Portanto, essas “tentações” seriam esse conflito interior que
ele sentia, na relação entre as naturezas divina e humana, fato que
ele devia ter sempre em mente, para não se deixar desviar de sua
missão.
Então, quais foram mesmo as grandes
'tentações' de Jesus? 1. Transforma essas pedras em pão...
tentação do poder; 2. Eu te darei todos os reinos... tentação da
riqueza; 3. Joga-te daqui para baixo... tentação do
orgulho/vaidade. Meus amigos, Jesus Cristo tinha consciência da sua
natureza divina e também tinha conhecimento de tudo o que ele iria
enfrentar na sua missão de pregar a boa nova. Então, durante o
jejum, ele fez uma preparação psicológica para viver como homem
comum, pensar como homem comum, agir como homem comum, deixando em
segundo plano a sua condição divina. Ele sabia que iria passar fome
algumas vezes. Então, seria muito mais cômodo para ele fazer um
'milagrezinho' e transformar um pedaço de pedra ou de pau numa
iguaria deliciosa. Mas para ser um homem comum, ele não podia jamais
agir assim. Ou seja, ele só poderia utilizar o poder que a sua
condição divina lhe dava quando fosse necessário, de acordo com o
desígnio do Pai, para corroborar a sua pregação e demonstrar a
glória do Pai.

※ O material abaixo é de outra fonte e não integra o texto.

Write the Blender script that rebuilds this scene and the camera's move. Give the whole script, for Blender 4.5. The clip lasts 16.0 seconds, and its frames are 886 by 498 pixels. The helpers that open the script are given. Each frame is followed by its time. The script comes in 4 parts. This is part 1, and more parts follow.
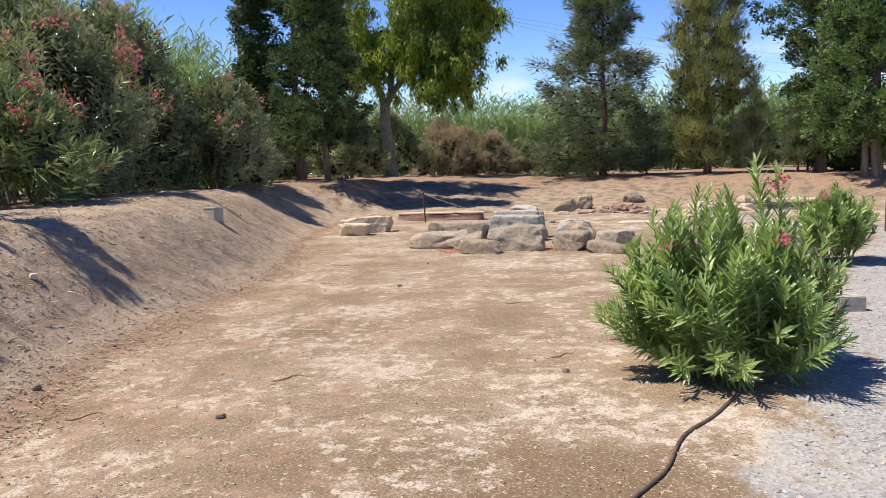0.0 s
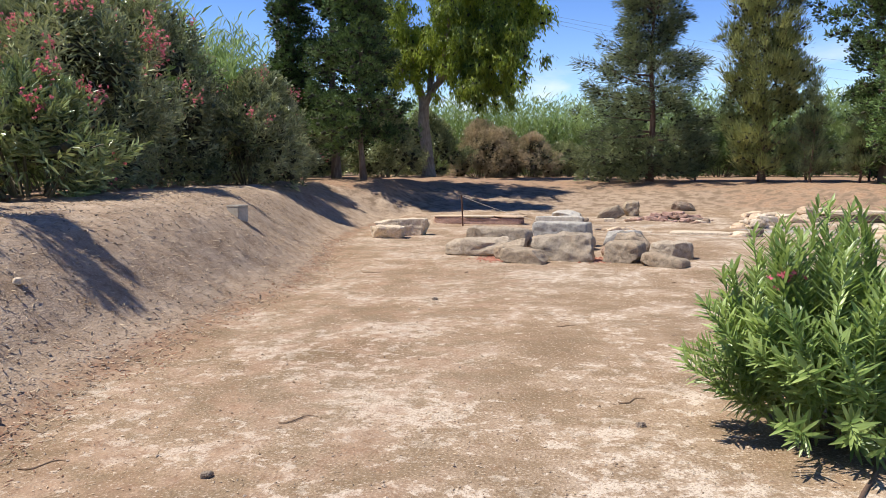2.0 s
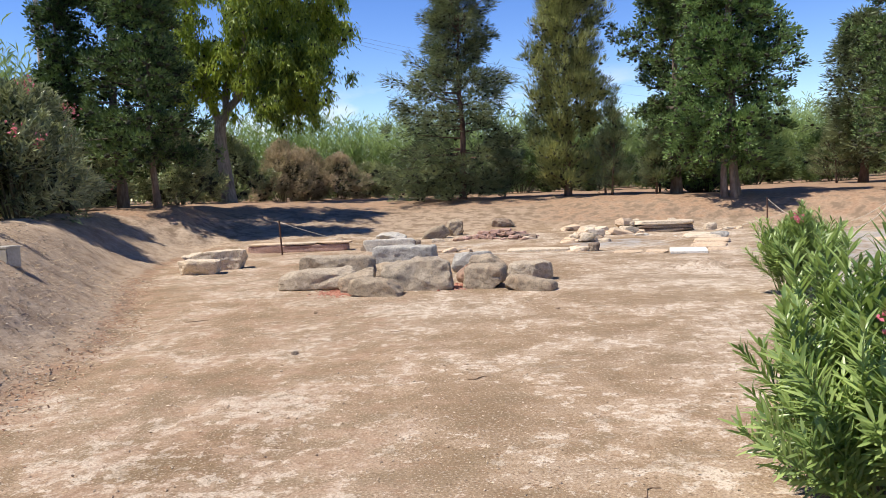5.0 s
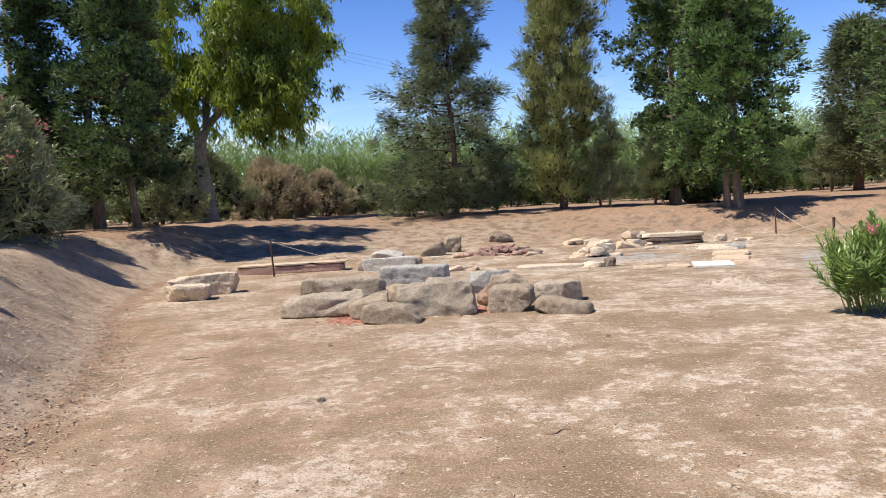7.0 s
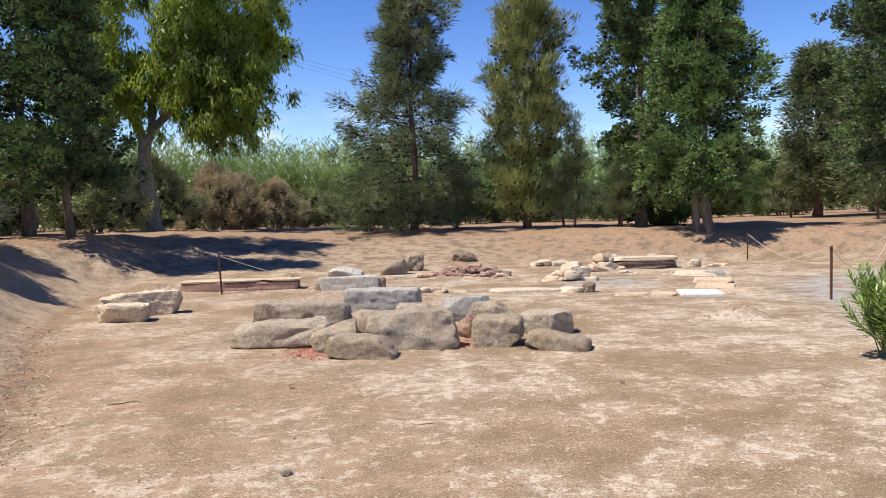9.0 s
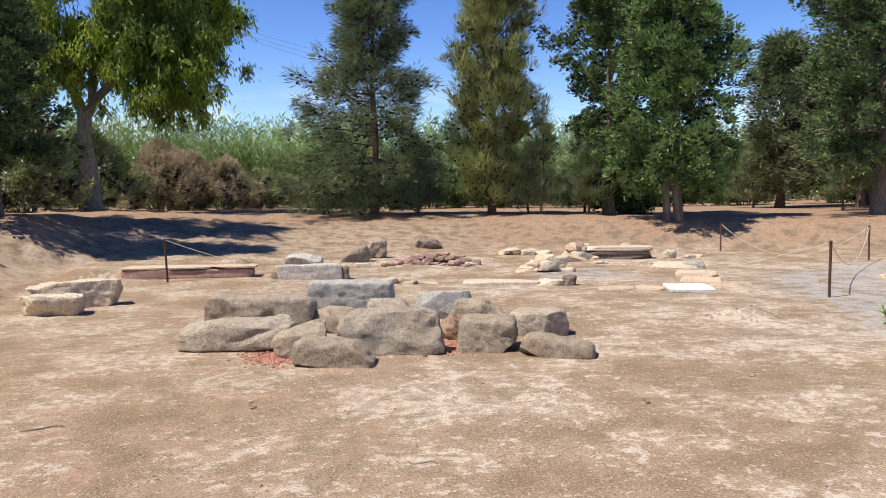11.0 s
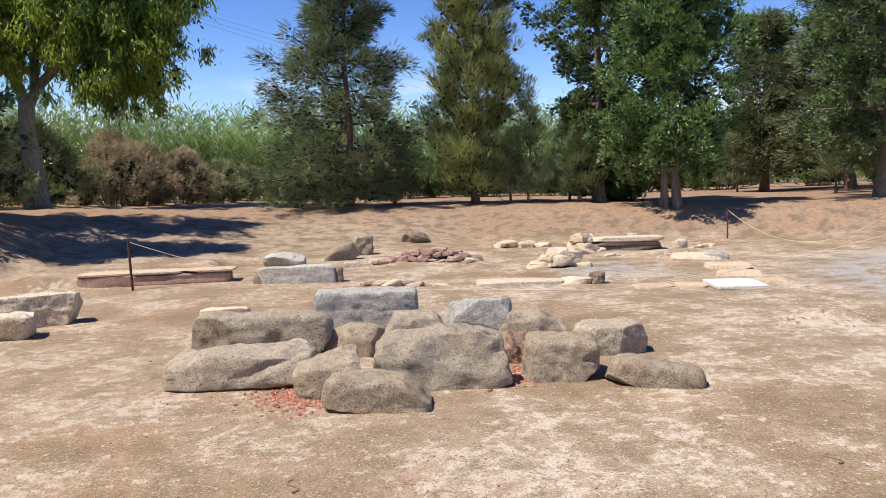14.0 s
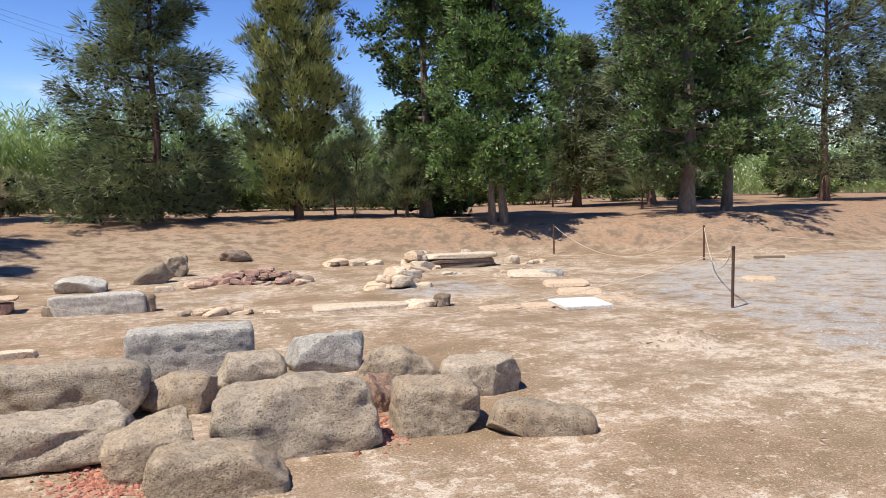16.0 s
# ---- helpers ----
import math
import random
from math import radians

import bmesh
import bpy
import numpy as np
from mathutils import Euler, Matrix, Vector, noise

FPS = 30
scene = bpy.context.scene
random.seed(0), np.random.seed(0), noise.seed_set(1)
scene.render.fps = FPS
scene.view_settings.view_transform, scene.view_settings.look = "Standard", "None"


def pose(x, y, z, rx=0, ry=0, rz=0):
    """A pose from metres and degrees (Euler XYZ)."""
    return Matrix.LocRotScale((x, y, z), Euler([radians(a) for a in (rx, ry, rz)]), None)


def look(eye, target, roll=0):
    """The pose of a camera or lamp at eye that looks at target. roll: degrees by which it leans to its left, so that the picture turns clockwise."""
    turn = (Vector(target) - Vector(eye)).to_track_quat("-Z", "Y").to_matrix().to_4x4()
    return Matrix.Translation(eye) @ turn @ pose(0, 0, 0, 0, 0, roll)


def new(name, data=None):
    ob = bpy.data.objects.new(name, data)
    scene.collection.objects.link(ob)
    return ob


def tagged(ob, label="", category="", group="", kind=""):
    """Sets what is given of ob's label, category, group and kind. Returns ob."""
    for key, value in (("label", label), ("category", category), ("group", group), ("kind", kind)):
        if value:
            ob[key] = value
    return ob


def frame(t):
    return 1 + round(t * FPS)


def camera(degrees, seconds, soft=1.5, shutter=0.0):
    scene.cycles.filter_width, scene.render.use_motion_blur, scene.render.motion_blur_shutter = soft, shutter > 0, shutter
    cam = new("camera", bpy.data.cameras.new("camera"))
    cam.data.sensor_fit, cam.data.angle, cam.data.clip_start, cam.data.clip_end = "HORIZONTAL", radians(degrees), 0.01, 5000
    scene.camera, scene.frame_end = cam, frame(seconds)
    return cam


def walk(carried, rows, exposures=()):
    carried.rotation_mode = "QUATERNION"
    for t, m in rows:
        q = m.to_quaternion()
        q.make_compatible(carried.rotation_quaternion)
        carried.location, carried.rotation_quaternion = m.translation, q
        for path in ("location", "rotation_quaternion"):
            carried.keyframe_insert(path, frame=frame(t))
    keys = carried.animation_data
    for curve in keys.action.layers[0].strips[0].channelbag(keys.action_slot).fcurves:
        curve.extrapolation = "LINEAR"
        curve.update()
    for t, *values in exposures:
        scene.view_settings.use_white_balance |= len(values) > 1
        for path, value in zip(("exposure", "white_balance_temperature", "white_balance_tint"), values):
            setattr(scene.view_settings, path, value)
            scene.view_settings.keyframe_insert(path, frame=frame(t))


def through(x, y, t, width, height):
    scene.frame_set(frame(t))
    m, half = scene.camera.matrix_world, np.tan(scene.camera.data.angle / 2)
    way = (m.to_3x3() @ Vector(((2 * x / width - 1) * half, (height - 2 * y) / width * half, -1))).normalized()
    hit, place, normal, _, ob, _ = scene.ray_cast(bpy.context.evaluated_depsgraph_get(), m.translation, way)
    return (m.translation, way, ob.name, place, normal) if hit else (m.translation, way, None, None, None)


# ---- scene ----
cam = camera(61.7, 16.0, soft=0.8)
PATH = [
    (0, (2.65, 0.536, 1.607), (2.292, 2.492, 1.392), -2.1),
    (0.5, (2.702, 0.823, 1.621), (2.268, 2.762, 1.396), -0.4),
    (1, (2.6, 1.086, 1.605), (2.131, 3.016, 1.37), -0.4),
    (1.5, (2.465, 1.308, 1.607), (2.008, 3.241, 1.376), -1.1),
    (2, (2.367, 1.595, 1.601), (1.918, 3.533, 1.391), -0.7),
    (2.5, (2.246, 1.859, 1.599), (1.79, 3.798, 1.418), -1.5),
    (3, (2.048, 2.154, 1.592), (1.701, 4.116, 1.412), -2.3),
    (3.5, (1.888, 2.463, 1.547), (1.653, 4.44, 1.362), -1.0),
    (4, (1.747, 2.759, 1.584), (1.586, 4.746, 1.425), -0.7),
    (4.5, (1.534, 3.007, 1.574), (1.536, 5.001, 1.418), -1.9),
    (4.7, (1.465, 3.078, 1.575), (1.53, 5.07, 1.408), -2.0),
    (6.8, (0.837, 4.21, 1.59), (0.985, 6.201, 1.468), -3.4),
    (7, (0.807, 4.347, 1.592), (0.963, 6.337, 1.464), -3.4),
    (7.5, (0.712, 4.686, 1.611), (0.881, 6.675, 1.494), -2.5),
    (8, (0.578, 4.984, 1.637), (0.787, 6.97, 1.529), -3.0),
    (8.5, (0.525, 5.341, 1.621), (0.795, 7.321, 1.528), -3.0),
    (8.7, (0.55, 5.476, 1.629), (0.823, 7.455, 1.537), -2.2),
    (10.8, (0.404, 6.799, 1.673), (0.815, 8.751, 1.536), -1.1),
    (11, (0.377, 6.902, 1.672), (0.798, 8.852, 1.531), -0.7),
    (11.5, (0.243, 7.22, 1.679), (0.705, 9.16, 1.525), -1.1),
    (12, (0.145, 7.522, 1.692), (0.649, 9.452, 1.543), -2.4),
    (12.5, (0.137, 7.89, 1.694), (0.646, 9.82, 1.559), -0.8),
    (13, (0.069, 8.208, 1.689), (0.551, 10.144, 1.553), 0.1),
    (13.5, (-0.063, 8.521, 1.714), (0.43, 10.453, 1.563), -1.3),
    (14, (-0.135, 8.804, 1.692), (0.399, 10.723, 1.52), -1.7),
    (14.5, (-0.21, 9.099, 1.733), (0.351, 11.013, 1.583), -1.0),
    (15, (-0.26, 9.345, 1.732), (0.346, 11.246, 1.594), -0.5),
    (15.5, (-0.273, 9.606, 1.755), (0.507, 11.441, 1.596), -1.1),
    (16, (-0.12, 9.865, 1.759), (0.871, 11.596, 1.608), -1.2),
]
walk(cam, [(t, look(eye, target, roll)) for t, eye, target, roll in PATH], exposures=[(0, 0.43), (4.7, 0.42), (8, 0.38), (16, 0.36)])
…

Esse foi o grande desafio para Jesus em todos os
momentos, até aquele momento crucial em que ele pede para “deixar
passar aquele cálice” sem que ele bebesse, no entanto, que
prevalecesse a vontade do Pai.
Este mesmo raciocínio vale para as
outras ocasiões tentadoras. Estando diante daquela multidão ávida
por presenciar um feito extraordinário, Jesus não poderia 'cair na
tentação' de demonstrar sua condição divina apenas para ser
aplaudido por aquela gente, por vaidade ou orgulho próprio. Ao
contrário, quando ele fazia algum milagre, usava uma forma bastante
discreta e sempre destacando a fé do beneficiado. Os fariseus
estavam o tempo todo a provocá-lo para ele provar que era filho de
Deus. Jesus nunca fazia milagres nessas ocasiões, muito menos para
provar nada perante os fariseus, porque estes deviam acreditar na sua
mensagem pelo conteúdo dela, não por uma demonstração de poder.

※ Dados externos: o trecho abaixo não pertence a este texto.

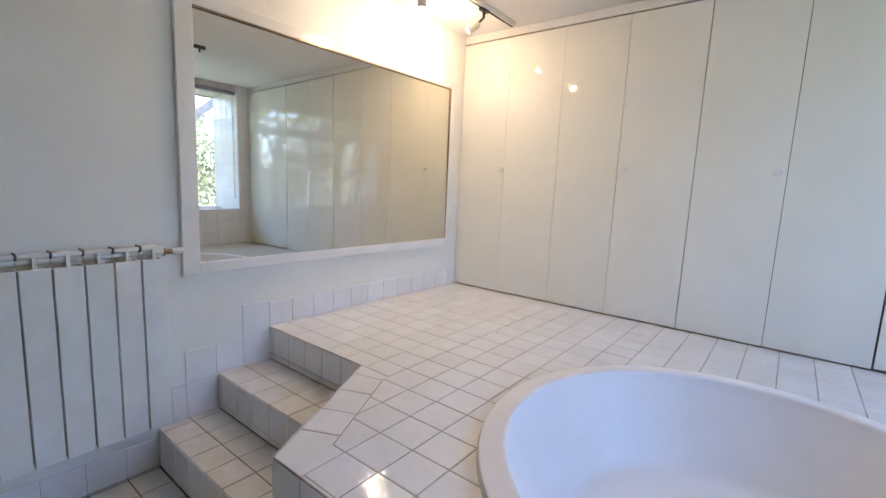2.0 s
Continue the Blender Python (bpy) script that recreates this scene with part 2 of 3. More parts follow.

Portanto, Jesus passou 40 dias a jejuar
e meditar no deserto, antes de começar suas pregações, para se
conscientizar sempre mais da necessidade que ele tinha de ser um
homem igual aos outros, no jeito de morar, de vestir, de andar, de se
alimentar, de sofrer, de se alegrar, de falar, de demonstrar seus
sentimentos, etc, tudo como um ser humano comum. Ele sabia desde o
princípio e mais do que qualquer pessoa o final que o aguardava, os
padecimentos atrozes que teria de suportar, para cumprir a promessa
do Pai, para a nossa salvação. No seu jejum no deserto, tudo isso
deve ter passado pela mente de Jesus e para tudo isso ele estava se
preparando, porque iria iniciar a sua atividade primordial, aquela
para qual Ele tinha vindo ao mundo.
Meus amigos, se até Jesus que era
divino e humano passou por “tentações”, quanto mais nós, que
somos pessoas limitadas e imperfeitas. Com base nessas narrativas, a
tradição ensinava que Satanas nos tenta, induzindo-nos ao pecado.
Contudo, podemos perceber que a fonte das nossas tentações são as
nossas fraquezas, a nossa imperfeição, o nosso orgulho, a nossa
vaidade e, principalmente, a nossa sede de poder, de ter sempre mais,
de querer sempre mais. Jesus venceu as tentações através do jejum
e da oração e isso é uma indicação também para nós. Os
conceitos fundamentais da nossa quaresma foram explanados na liturgia
da quarta feira de cinzas: a oração, o jejum e a esmola. A oração
e o jejum dizem respeito a atitudes interiores nossas; a esmola diz
respeito à nossa ação concreta em benefício dos irmãos carentes.
A salvação não é alcançada apenas com atitudes internas de
conversão, mas esta deve ser acompanhada de gestos concretos de
solidariedade e de serviço. Tal é o objetivo da Campanha da
Fraternidade, que todos os anos é realizada neste tempo.